Migrants across Niger border

Algerian security forces have arrested thousands of migrants and refugees, cramming them onto trucks and buses before expelling them across the border to Niger, Human Rights Watch said.

“Since early September, Algeria has expelled over 3,400 migrants of at least 20 nationalities to Niger, including 430 children and 240 women,” the rights watchdog said on Friday.

“This brings the number of people summarily expelled to Niger this year to over 16,000 – a little over half of them to Niger.”

Landlocked Niger is on a key cross-Saharan route for African migrants trying to reach the Mediterranean and then cross to Europe.
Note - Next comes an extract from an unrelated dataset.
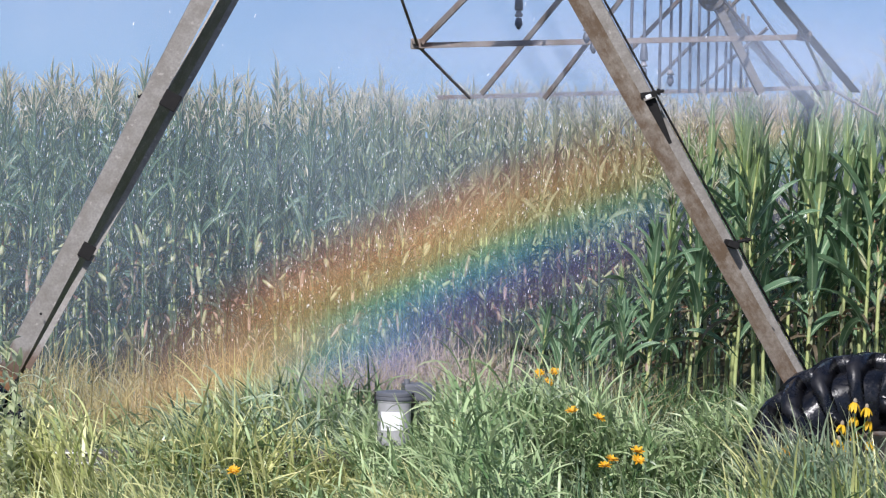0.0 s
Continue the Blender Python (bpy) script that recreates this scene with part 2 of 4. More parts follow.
def bm_mesh(name, bm, material, smooth=False):
    me = bpy.data.meshes.new(name)
    if smooth:
        for f in bm.faces:
            f.smooth = True
    bm.to_mesh(me)
    bm.free()
    me.materials.append(material)
    return me


def part(name, data, material, parent, label="", smooth=False):
    """One mesh object (from a bmesh or a mesh) under a thing or a part."""
    if isinstance(data, bmesh.types.BMesh):
        data = bm_mesh(name, data, material, smooth)
    ob = new(name, data)
    ob.parent = parent
    return tagged(ob, label) if label else ob


def thing(name, m, label, category, group="", kind=""):
    ob = new(name)
    ob.empty_display_size = 0.1
    ob.matrix_basis = m
    return tagged(ob, label, category, group, kind)


def box(bm, size, m=None, bevel=0.0):
    r = bmesh.ops.create_cube(bm, size=1.0, matrix=(m or Matrix()) @ Matrix.Diagonal((*size, 1)))
    if bevel:
        edges = list({e for v in r["verts"] for e in v.link_edges})
        bmesh.ops.bevel(bm, geom=edges, offset=bevel, segments=2, affect="EDGES", profile=0.7)
    return bm


def tube(bm, a, b, r0, r1=None, sides=10):
    a, b = Vector(a), Vector(b)
    d = b - a
    m = Matrix.Translation((a + b) / 2) @ d.to_track_quat("Z", "Y").to_matrix().to_4x4()
    bmesh.ops.create_cone(bm, cap_ends=True, segments=sides, radius1=r0, radius2=r0 if r1 is None else r1, depth=d.length, matrix=m)
    return bm


def lathe(bm, profile, sides=32, m=None):
    """Turn (radius, height) pairs round z."""
    m = m or Matrix()
    rings = [[bm.verts.new(m @ Vector((r * math.cos(2 * math.pi * i / sides), r * math.sin(2 * math.pi * i / sides), z))) for i in range(sides)] for r, z in profile]
    for lo, hi in zip(rings, rings[1:]):
        for i in range(sides):
            j = (i + 1) % sides
            bm.faces.new((lo[i], lo[j], hi[j], hi[i]))
    return bm


def extrude_profile(bm, profile, a, b, side):
    """A bar of the given cross-section [(u, v)] from a to b; u lies along side, v square to it."""
    a, b = Vector(a), Vector(b)
    w = (b - a).normalized()
    u = (Vector(side) - w * w.dot(Vector(side))).normalized()
    v = w.cross(u)
    ends = [[bm.verts.new(p + u * x + v * y) for x, y in profile] for p in (a, b)]
    n = len(profile)
    for i in range(n):
        j = (i + 1) % n
        bm.faces.new((ends[0][i], ends[0][j], ends[1][j], ends[1][i]))
    bm.faces.new(ends[0][::-1])
    bm.faces.new(ends[1])
    bmesh.ops.recalc_face_normals(bm, faces=bm.faces)
    return bm


def angle_profile(w, d, t):
    """Angle iron: a flange w wide and a flange d deep, t thick, with the corner at the left."""
    return [(-w / 2, 0), (w / 2, 0), (w / 2, t), (-w / 2 + t, t), (-w / 2 + t, d), (-w / 2, d)]


# ---- blades: grass and leaves as bent, tapering ribbons ----
def ribbons(base, azim, lean, bend, length, width, segs, rng, across=2, fold=0.0, droop_pow=1.4, twist=None, taper=0.75, base_w=0.55):
    """Vertices, quads and uv of many ribbons at once; all arguments are arrays over the ribbons."""
    n = len(azim)
    s = np.linspace(0, 1, segs + 1)
    th = lean[:, None] + bend[:, None] * s[None, :] ** droop_pow
    step = length[:, None] / segs
    mid = (th[:, :-1] + th[:, 1:]) / 2
    r = np.concatenate([np.zeros((n, 1)), np.cumsum(np.sin(mid) * step, 1)], 1)
    z = np.concatenate([np.zeros((n, 1)), np.cumsum(np.cos(mid) * step, 1)], 1)
    ca, sa = np.cos(azim)[:, None], np.sin(azim)[:, None]
    centre = np.stack([base[:, 0:1] + r * ca, base[:, 1:2] + r * sa, base[:, 2:3] + z], 2)
    prof = np.minimum(1.0, base_w + 2.2 * s) * (1 - s ** 2.2) ** taper
    prof[-1] = 0.03
    w = width[:, None] * prof[None, :] / 2
    tw = np.zeros(n)[:, None] if twist is None else twist[:, None] * s[None, :]
    side = np.stack([-sa * np.cos(tw) + 0 * r, ca * np.cos(tw) + 0 * r, np.sin(tw) + 0 * r], 2)
    nrm = np.stack([-np.cos(th) * ca, -np.cos(th) * sa, np.sin(th)], 2)
    us = np.linspace(-1, 1, across)
    cols = [centre + side * (w * u)[..., None] + nrm * (fold * w * abs(u))[..., None] for u in us]
    v = np.stack(cols, 2)
    uv = np.stack(np.broadcast_arrays(((us + 1) / 2)[None, None, :], s[None, :, None]), 3)
    uv = np.broadcast_to(uv, (n, segs + 1, across, 2))
    idx = np.arange(n * (segs + 1) * across).reshape(n, segs + 1, across)
    q = np.stack([idx[:, :-1, :-1], idx[:, :-1, 1:], idx[:, 1:, 1:], idx[:, 1:, :-1]], 3)
    return v.reshape(-1, 3), q.reshape(-1, 4), uv.reshape(-1, 2)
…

“Algeria is entitled to protect its borders, but not to arbitrarily detain and collectively expel migrants, including children and asylum seekers, without a trace of due process,” said Lauren Seibert, refugee and migrant rights researcher at Human Rights Watch.

“Before moving to deport anyone, authorities should verify their immigration or asylum status individually and ensure individual court reviews.”

Some of the deportees interviewed by the rights watchdog said they had been abandoned at border crossings and told “the way to Niger”. Others said they were stripped of all their belongings before being told to leave.

“I had no shoes, I walked barefoot. It took us five or six hours,” said Tamara from the Ivory Coast.

“They told us, ‘you came to Algeria with nothing, and you will leave with nothing’,” the 28-year-old said.

Algeria has carried out waves of deportations in recent years, including an estimated 25,000 to Niger in 2018, and another 25,000 in 2019, HRW added.

There was no immediate response from the government in Algiers.